WHAT IS REQUIRED: Using the data beneath, show every line that includes the word "exposures".

DATASET CONTENT:

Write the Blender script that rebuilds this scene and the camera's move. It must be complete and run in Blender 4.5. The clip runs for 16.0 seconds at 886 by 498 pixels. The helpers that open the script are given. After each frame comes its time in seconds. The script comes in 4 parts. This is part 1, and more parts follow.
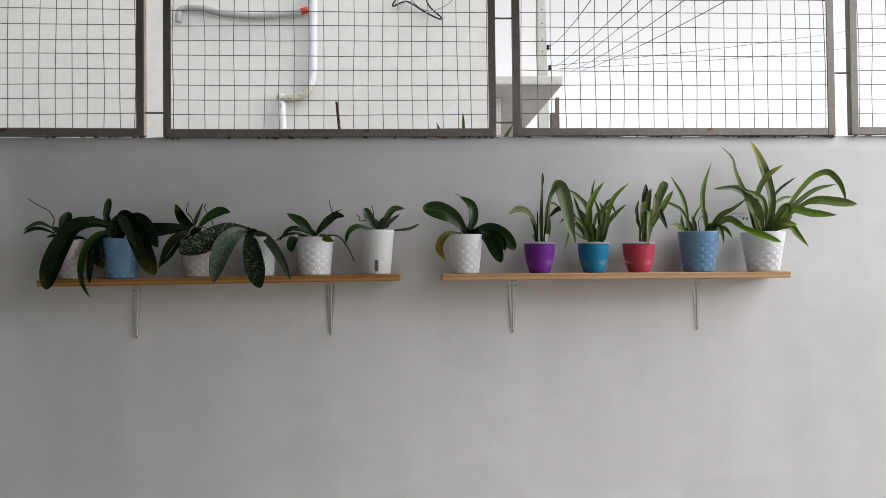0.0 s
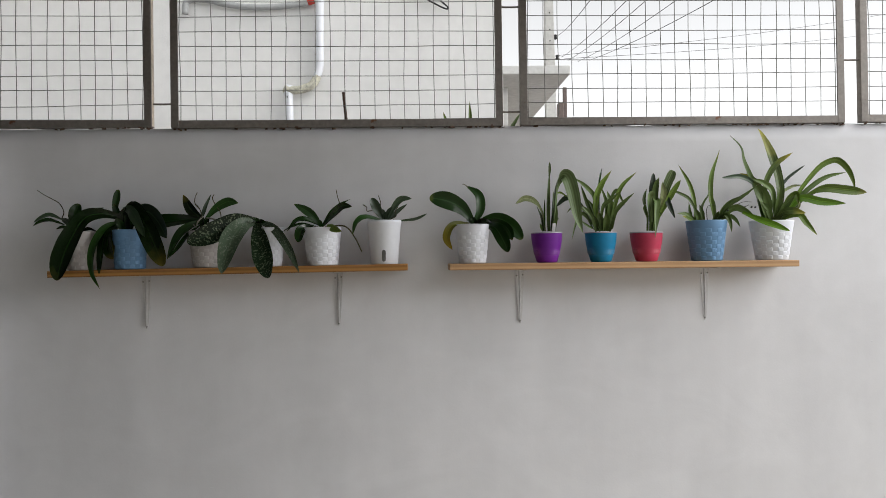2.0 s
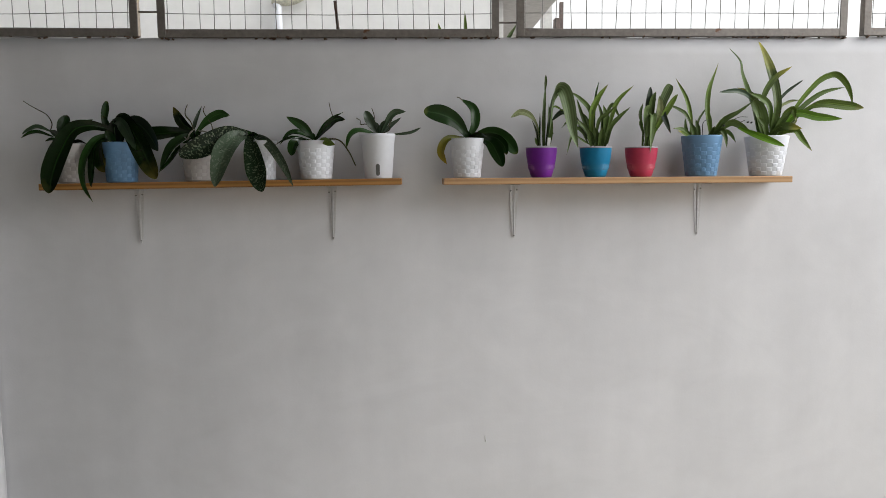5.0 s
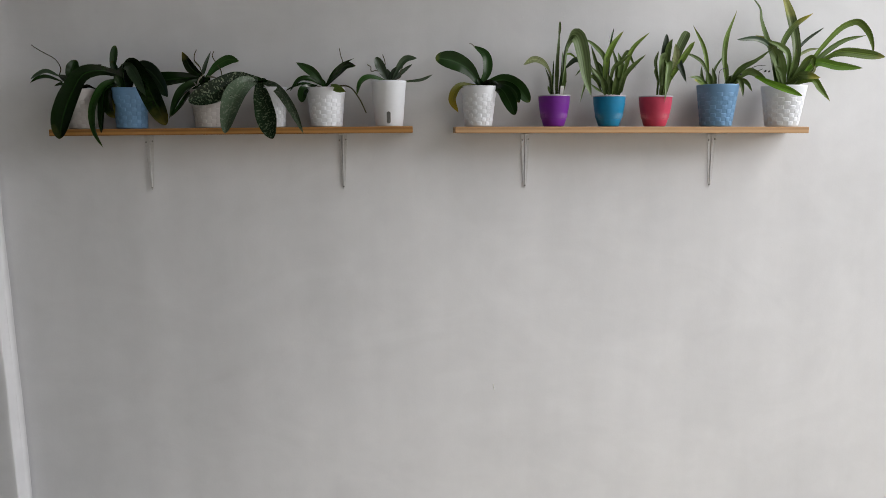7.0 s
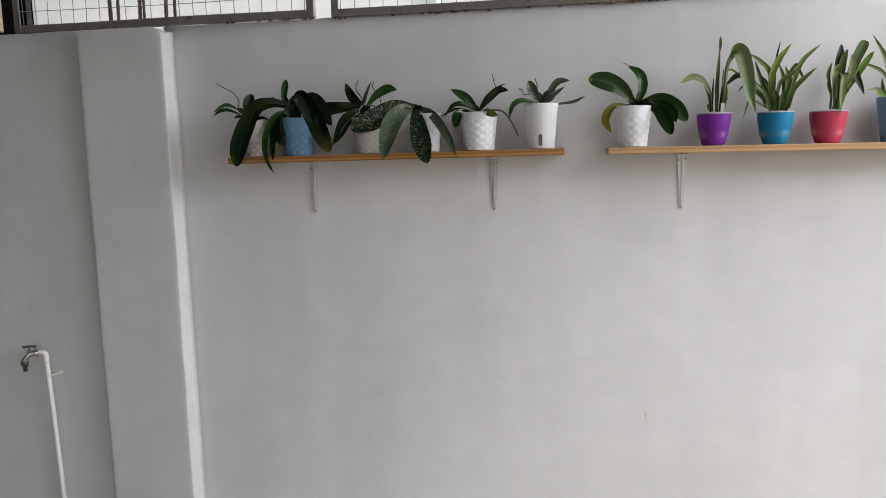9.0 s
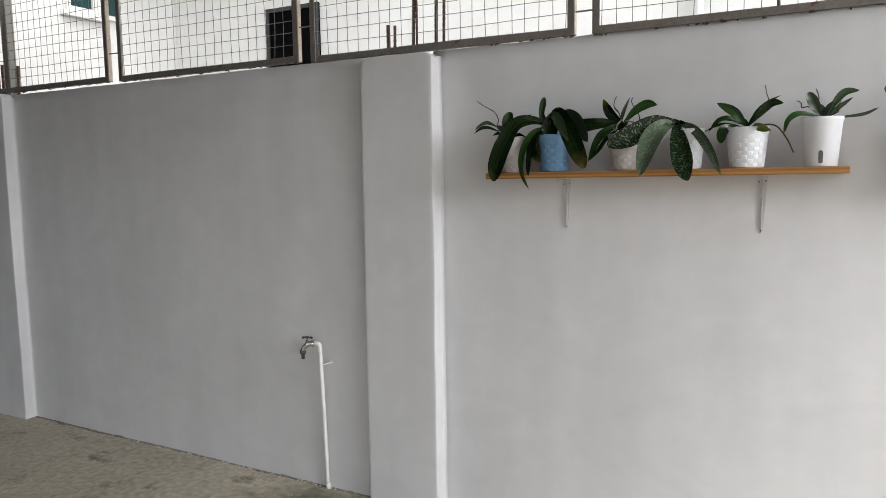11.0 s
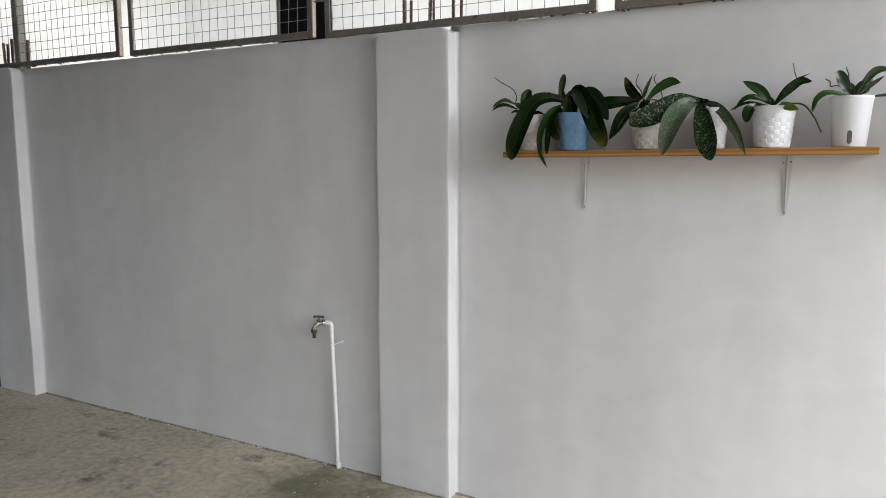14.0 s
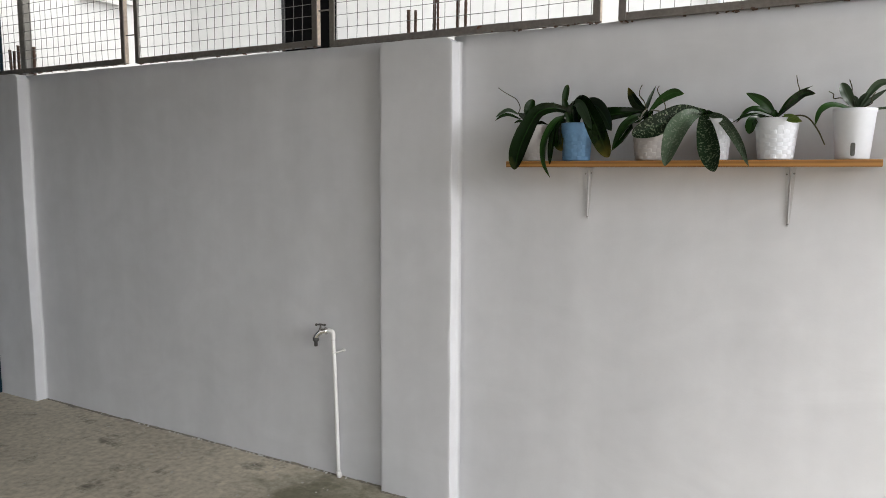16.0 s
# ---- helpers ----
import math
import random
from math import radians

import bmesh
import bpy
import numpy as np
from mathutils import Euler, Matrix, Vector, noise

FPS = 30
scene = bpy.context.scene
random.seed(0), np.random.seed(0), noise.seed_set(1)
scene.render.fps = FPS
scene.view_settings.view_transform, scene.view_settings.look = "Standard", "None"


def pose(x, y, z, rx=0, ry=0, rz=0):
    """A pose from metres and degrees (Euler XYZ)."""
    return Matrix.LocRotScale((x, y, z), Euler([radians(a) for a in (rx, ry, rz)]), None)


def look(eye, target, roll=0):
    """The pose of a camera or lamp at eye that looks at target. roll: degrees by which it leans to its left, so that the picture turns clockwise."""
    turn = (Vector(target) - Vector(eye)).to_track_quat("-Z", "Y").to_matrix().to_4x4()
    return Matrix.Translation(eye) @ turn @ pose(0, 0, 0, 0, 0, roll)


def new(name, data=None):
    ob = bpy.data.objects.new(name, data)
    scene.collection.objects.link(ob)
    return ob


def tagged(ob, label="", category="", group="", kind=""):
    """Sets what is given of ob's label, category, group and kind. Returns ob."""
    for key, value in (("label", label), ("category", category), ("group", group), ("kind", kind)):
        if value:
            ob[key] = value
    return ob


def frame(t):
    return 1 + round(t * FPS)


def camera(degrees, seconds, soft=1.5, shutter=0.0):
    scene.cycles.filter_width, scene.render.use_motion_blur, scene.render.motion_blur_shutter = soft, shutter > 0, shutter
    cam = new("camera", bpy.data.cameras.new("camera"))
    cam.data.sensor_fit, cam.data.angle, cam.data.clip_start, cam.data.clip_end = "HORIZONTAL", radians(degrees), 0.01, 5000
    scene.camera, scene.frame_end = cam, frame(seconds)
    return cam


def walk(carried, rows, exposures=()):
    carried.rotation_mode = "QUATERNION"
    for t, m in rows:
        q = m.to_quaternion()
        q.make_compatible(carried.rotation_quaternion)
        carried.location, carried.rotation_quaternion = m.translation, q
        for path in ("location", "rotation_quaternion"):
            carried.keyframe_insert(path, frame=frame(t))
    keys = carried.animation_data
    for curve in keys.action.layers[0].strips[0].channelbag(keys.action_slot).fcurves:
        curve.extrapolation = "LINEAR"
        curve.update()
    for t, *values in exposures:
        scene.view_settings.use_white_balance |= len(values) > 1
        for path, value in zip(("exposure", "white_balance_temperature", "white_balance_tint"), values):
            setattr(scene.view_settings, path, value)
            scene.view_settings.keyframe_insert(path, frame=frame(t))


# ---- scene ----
cam = camera(63.6, 16.0, soft=0.85)
PATH = [
    (0, (-0.102, -0.588, 1.52), (-0.007, 1.409, 1.558), -0.6),
    (0.5, (-0.099, -0.589, 1.516), (-0.009, 1.409, 1.559), -0.6),
    (1, (-0.102, -0.587, 1.517), (-0.017, 1.411, 1.552), -0.7),
    (1.5, (-0.098, -0.587, 1.519), (-0.022, 1.412, 1.538), -0.9),
    (2, (-0.1, -0.591, 1.515), (-0.027, 1.408, 1.529), -0.8),
    (2.5, (-0.106, -0.585, 1.515), (-0.028, 1.414, 1.514), -0.3),
    (3, (-0.11, -0.583, 1.517), (-0.025, 1.415, 1.481), -0.4),
    (3.5, (-0.109, -0.586, 1.523), (-0.013, 1.41, 1.439), -0.4),
    (4, (-0.116, -0.593, 1.513), (-0.011, 1.401, 1.393), -0.3),
    (4.5, (-0.108, -0.596, 1.499), (-0.011, 1.395, 1.341), -0.5),
    (7, (-0.116, -0.598, 1.465), (-0.048, 1.374, 1.14), -0.2),
    (7.5, (-0.14, -0.596, 1.467), (-0.103, 1.377, 1.145), -0.2),
    (8, (-0.145, -0.6, 1.464), (-0.175, 1.377, 1.164), -0.2),
    (8.5, (-0.144, -0.608, 1.459), (-0.262, 1.37, 1.186), -0.6),
    (9, (-0.156, -0.613, 1.468), (-0.473, 1.344, 1.208), -1.3),
    (9.5, (-0.182, -0.626, 1.468), (-0.758, 1.275, 1.238), -2.0),
    (10, (-0.185, -0.614, 1.477), (-0.946, 1.223, 1.267), -2.3),
    (10.2, (-0.179, -0.621, 1.479), (-1.003, 1.19, 1.272), -2.0),
    (12.5, (-0.238, -0.644, 1.46), (-1.223, 1.084, 1.246), -0.3),
    (13, (-0.239, -0.638, 1.454), (-1.22, 1.09, 1.231), -0.1),
    (13.5, (-0.244, -0.631, 1.456), (-1.211, 1.104, 1.216), -0.1),
    (14, (-0.245, -0.625, 1.45), (-1.195, 1.116, 1.199), -0.1),
    (14.5, (-0.248, -0.623, 1.448), (-1.191, 1.123, 1.194), 0.1),
    (15, (-0.248, -0.626, 1.447), (-1.195, 1.119, 1.204), 0.2),
    (15.5, (-0.243, -0.622, 1.446), (-1.199, 1.119, 1.214), 0.2),
    (16, (-0.245, -0.625, 1.453), (-1.203, 1.116, 1.225), 0.3),
]
walk(cam, [(t, look(eye, target, roll)) for t, eye, target, roll in PATH], exposures=((0, 0.5), (4.7, 0.58), (7, 0.68), (8.5, 0.82), (10.2, 1.16), (12.5, 1.29), (16, 1.29)))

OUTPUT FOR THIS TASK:
def walk(carried, rows, exposures=()):
    for t, *values in exposures:
walk(cam, [(t, look(eye, target, roll)) for t, eye, target, roll in PATH], exposures=((0, 0.5), (4.7, 0.58), (7, 0.68), (8.5, 0.82), (10.2, 1.16), (12.5, 1.29), (16, 1.29)))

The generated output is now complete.